When used in 3D computer graphics, a texture atlas is the result of a process known as UVW mapping. The letters UVW are not an acronym but are references to texture coordinates and are used to avoid confusion with the more standard X, Y and Z coordinates used for scene geometry. If a 3D model will use UVW mapping, each of the polygons is first flattened to create a 2D image, with each polygon remaining connected to neighboring polygons. The resulting texture atlas—all of the 3D model’s polygons arranged flat, a process sometimes called unrolling—can then be used as a template to ensure accurate placement of images on the various surfaces of the object.

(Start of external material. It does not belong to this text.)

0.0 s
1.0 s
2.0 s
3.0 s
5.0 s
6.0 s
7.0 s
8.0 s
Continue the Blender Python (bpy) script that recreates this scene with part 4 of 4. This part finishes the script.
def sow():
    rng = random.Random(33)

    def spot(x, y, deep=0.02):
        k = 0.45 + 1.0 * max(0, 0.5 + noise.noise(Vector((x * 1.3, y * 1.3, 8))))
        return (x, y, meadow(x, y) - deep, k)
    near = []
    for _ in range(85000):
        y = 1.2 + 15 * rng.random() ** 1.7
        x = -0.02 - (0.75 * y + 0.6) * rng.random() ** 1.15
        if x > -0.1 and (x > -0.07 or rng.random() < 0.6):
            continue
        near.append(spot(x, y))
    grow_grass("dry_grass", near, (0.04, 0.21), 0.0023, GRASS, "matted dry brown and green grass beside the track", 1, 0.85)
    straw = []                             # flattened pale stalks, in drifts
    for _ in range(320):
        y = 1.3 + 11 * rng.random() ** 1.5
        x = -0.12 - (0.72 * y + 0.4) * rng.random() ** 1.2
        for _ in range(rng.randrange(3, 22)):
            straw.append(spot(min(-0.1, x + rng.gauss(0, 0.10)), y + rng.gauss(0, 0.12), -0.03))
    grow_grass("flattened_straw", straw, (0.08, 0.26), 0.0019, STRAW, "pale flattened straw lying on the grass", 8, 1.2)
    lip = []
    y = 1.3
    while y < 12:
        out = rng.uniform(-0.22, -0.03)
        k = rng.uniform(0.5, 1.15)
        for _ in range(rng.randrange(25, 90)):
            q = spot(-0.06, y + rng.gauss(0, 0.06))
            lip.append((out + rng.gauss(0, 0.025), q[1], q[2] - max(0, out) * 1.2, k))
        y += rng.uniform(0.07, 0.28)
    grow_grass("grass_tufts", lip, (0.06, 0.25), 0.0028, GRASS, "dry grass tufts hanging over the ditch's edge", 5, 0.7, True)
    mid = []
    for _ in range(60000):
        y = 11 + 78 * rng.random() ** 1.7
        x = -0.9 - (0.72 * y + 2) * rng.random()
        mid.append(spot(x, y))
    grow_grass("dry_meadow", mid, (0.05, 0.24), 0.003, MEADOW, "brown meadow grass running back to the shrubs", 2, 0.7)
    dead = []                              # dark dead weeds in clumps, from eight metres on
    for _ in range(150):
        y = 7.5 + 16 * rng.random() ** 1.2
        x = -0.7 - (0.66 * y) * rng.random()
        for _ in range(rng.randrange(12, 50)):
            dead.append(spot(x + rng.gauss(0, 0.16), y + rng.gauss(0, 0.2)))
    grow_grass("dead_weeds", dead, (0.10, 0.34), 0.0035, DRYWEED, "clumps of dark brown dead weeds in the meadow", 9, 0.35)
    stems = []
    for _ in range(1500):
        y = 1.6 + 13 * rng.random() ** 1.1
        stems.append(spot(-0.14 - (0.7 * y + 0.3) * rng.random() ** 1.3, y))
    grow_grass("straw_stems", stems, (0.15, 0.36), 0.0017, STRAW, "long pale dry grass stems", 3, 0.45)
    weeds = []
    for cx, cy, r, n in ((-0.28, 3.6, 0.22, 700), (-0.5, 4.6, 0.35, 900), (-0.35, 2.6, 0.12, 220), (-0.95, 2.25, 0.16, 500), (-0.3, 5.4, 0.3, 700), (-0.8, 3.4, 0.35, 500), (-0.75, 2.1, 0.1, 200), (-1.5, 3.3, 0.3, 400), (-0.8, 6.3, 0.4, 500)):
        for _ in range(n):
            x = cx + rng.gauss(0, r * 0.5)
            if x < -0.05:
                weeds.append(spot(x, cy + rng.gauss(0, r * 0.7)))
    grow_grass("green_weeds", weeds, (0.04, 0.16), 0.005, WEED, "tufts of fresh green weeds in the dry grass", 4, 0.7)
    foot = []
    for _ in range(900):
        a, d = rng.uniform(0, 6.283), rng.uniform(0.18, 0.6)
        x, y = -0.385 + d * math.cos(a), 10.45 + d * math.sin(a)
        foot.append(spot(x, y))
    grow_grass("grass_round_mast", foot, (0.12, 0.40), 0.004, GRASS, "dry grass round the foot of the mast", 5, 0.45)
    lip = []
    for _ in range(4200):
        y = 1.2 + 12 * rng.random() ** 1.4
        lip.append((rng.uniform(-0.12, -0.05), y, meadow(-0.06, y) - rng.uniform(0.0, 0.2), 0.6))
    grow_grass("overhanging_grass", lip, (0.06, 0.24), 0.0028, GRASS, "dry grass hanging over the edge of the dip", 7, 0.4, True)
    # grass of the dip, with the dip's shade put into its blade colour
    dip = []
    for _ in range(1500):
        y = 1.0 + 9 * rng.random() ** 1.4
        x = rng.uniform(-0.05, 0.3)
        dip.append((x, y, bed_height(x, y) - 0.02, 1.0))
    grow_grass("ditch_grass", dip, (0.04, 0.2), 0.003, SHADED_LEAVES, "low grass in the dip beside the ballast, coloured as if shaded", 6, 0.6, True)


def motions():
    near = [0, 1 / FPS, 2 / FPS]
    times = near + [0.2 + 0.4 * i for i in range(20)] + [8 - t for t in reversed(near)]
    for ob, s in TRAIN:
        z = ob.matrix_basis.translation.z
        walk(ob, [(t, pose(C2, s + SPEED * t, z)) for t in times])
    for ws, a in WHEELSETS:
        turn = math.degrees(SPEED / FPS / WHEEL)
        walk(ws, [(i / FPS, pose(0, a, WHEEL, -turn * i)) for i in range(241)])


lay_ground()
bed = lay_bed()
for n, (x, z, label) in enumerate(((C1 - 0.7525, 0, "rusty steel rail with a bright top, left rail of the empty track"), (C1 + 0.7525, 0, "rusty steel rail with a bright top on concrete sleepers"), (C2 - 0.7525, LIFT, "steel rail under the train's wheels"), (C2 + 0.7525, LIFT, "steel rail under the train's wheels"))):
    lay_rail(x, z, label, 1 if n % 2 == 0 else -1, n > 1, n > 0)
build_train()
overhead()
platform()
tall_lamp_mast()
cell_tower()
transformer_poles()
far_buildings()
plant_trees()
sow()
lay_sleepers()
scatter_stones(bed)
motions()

In 2D applications, a texture atlas can save system resources and time spent loading the image, and increase rendering speed by reducing the amount of work a graphics card has to do to quickly switch images. A 2D texture atlas can be used for a graphical user interface (GUI) where each of a button’s images are within the same image, in a grid pattern. This way, whenever you need to render a button image on screen, you can draw the larger image subsection instead of having to move memory locations first or load the individual texture into graphics memory.
One complication with using a texture atlas is the amount of precision required if the atlas is created by hand. For an application that uses 32 pixel wide tiles, the atlas needs to have each tile aligned exactly in 32 pixel increments, which can be time consuming and tedious. Many times, programmers will use some kind of utility software to take a batch of individual images and build the atlas procedurally, eliminating the need to count pixels in a paint program.